> _Exercise_: List, from the lines below, each one with "seconds" in it.

[Scene script records]
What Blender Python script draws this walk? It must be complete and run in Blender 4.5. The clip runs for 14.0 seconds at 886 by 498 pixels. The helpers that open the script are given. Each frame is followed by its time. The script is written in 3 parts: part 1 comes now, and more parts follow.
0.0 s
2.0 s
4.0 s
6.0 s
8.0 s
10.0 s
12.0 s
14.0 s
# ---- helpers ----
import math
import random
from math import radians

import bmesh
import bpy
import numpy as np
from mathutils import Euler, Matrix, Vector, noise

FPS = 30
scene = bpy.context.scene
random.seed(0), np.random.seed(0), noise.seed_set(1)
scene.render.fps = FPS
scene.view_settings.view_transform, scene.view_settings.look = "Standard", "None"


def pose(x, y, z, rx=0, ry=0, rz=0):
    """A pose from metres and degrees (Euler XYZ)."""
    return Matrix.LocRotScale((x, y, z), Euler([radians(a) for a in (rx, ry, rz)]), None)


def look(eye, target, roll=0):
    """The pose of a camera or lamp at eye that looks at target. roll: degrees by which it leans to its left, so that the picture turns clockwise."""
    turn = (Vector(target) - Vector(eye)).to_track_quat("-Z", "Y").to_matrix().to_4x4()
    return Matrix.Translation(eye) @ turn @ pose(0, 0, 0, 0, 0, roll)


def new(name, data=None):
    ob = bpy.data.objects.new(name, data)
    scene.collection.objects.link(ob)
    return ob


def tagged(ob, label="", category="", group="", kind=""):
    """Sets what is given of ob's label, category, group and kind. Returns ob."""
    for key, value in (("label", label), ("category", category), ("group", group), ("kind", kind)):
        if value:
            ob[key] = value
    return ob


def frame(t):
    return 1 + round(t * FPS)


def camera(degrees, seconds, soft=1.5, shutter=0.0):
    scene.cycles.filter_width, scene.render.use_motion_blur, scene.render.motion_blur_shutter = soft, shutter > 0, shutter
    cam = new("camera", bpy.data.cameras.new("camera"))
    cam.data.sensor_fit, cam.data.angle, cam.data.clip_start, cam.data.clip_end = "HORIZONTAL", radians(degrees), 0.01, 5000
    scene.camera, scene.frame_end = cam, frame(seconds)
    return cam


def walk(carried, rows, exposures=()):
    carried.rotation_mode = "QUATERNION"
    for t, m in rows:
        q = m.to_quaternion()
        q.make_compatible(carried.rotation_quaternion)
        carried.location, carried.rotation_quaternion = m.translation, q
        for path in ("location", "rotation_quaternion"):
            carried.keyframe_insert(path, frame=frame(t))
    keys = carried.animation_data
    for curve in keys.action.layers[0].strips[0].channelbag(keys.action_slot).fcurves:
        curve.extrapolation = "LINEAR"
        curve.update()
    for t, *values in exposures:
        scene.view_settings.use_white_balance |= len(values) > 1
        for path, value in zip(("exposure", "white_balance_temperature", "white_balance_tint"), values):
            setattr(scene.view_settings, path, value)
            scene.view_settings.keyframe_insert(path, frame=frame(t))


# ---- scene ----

---

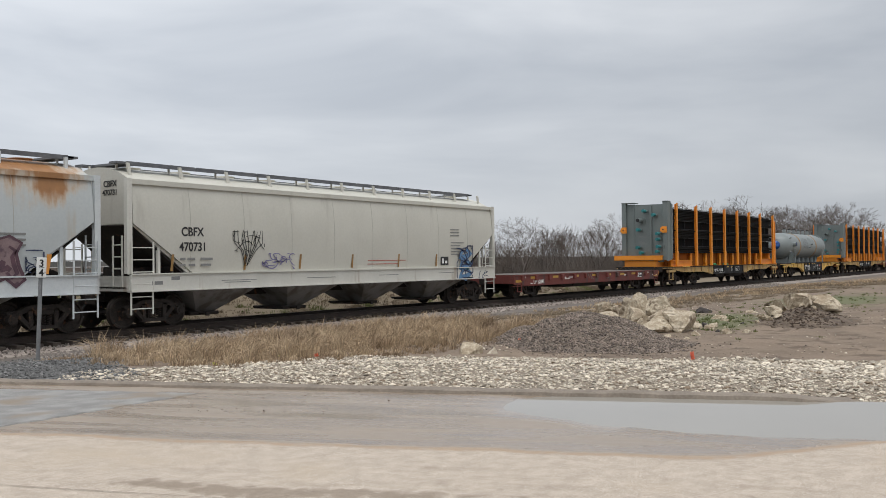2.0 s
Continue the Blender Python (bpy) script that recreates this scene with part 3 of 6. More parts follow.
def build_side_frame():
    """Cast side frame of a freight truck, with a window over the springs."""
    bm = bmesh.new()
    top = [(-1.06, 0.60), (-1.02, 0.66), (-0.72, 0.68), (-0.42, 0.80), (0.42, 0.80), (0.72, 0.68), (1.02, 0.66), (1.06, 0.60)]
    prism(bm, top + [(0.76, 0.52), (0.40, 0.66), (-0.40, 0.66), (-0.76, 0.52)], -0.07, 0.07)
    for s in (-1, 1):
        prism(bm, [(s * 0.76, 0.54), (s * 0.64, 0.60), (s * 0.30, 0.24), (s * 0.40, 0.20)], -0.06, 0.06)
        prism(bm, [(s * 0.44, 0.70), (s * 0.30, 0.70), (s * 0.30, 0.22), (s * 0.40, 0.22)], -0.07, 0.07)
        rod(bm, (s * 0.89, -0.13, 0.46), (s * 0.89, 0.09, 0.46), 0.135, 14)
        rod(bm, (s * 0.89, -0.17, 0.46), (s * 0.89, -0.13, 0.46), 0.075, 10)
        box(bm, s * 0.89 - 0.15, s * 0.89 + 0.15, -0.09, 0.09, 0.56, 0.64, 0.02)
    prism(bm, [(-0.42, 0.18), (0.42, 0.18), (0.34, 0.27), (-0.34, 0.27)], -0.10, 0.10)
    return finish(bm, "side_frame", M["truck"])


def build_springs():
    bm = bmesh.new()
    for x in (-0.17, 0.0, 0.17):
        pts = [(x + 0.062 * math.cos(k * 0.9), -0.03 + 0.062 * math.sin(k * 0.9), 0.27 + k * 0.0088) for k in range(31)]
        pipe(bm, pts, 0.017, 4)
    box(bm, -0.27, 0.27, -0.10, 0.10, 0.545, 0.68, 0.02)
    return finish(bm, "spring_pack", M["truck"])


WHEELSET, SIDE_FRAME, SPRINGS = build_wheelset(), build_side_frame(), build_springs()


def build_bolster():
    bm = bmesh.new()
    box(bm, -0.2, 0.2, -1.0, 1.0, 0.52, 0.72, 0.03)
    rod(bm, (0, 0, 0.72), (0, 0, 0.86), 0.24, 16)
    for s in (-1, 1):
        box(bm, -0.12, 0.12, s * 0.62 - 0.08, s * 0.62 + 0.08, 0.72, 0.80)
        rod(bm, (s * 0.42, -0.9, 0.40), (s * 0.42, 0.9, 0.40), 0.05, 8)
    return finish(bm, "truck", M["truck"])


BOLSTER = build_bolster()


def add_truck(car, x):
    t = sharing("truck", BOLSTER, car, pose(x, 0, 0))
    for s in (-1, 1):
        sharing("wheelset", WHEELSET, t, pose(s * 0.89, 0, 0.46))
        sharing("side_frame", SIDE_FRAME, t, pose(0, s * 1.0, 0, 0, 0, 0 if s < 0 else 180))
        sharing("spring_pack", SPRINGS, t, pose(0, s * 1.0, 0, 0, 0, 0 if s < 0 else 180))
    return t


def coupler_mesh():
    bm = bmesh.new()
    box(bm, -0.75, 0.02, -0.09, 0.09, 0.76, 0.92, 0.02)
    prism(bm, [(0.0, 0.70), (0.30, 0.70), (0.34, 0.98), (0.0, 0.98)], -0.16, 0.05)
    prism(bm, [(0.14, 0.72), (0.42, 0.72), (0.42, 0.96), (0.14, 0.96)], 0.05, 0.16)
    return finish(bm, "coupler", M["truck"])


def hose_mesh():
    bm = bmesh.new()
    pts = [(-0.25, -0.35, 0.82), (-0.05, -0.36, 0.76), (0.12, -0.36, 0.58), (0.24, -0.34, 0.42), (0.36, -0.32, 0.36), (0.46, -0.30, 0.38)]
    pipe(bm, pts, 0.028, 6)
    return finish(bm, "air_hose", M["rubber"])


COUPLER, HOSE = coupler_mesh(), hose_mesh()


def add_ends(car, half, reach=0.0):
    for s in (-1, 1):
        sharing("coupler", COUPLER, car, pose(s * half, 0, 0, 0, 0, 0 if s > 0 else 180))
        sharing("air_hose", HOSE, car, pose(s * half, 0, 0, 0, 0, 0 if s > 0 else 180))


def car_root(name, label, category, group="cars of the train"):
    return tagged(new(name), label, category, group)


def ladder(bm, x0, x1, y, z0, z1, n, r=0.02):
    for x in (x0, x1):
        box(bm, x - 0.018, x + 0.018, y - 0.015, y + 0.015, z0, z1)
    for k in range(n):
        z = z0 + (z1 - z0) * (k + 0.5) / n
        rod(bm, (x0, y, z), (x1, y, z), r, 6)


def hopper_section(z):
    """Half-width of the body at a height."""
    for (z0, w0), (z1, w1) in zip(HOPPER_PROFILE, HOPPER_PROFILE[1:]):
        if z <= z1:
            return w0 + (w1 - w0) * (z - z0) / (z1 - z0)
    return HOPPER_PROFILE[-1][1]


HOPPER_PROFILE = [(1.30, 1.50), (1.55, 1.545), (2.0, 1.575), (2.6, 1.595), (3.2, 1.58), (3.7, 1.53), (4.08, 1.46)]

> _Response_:
What Blender Python script draws this walk? It must be complete and run in Blender 4.5. The clip runs for 14.0 seconds at 886 by 498 pixels. The helpers that open the script are given. Each frame is followed by its time. The script is written in 3 parts: part 1 comes now, and more parts follow.
def camera(degrees, seconds, soft=1.5, shutter=0.0):
    scene.camera, scene.frame_end = cam, frame(seconds)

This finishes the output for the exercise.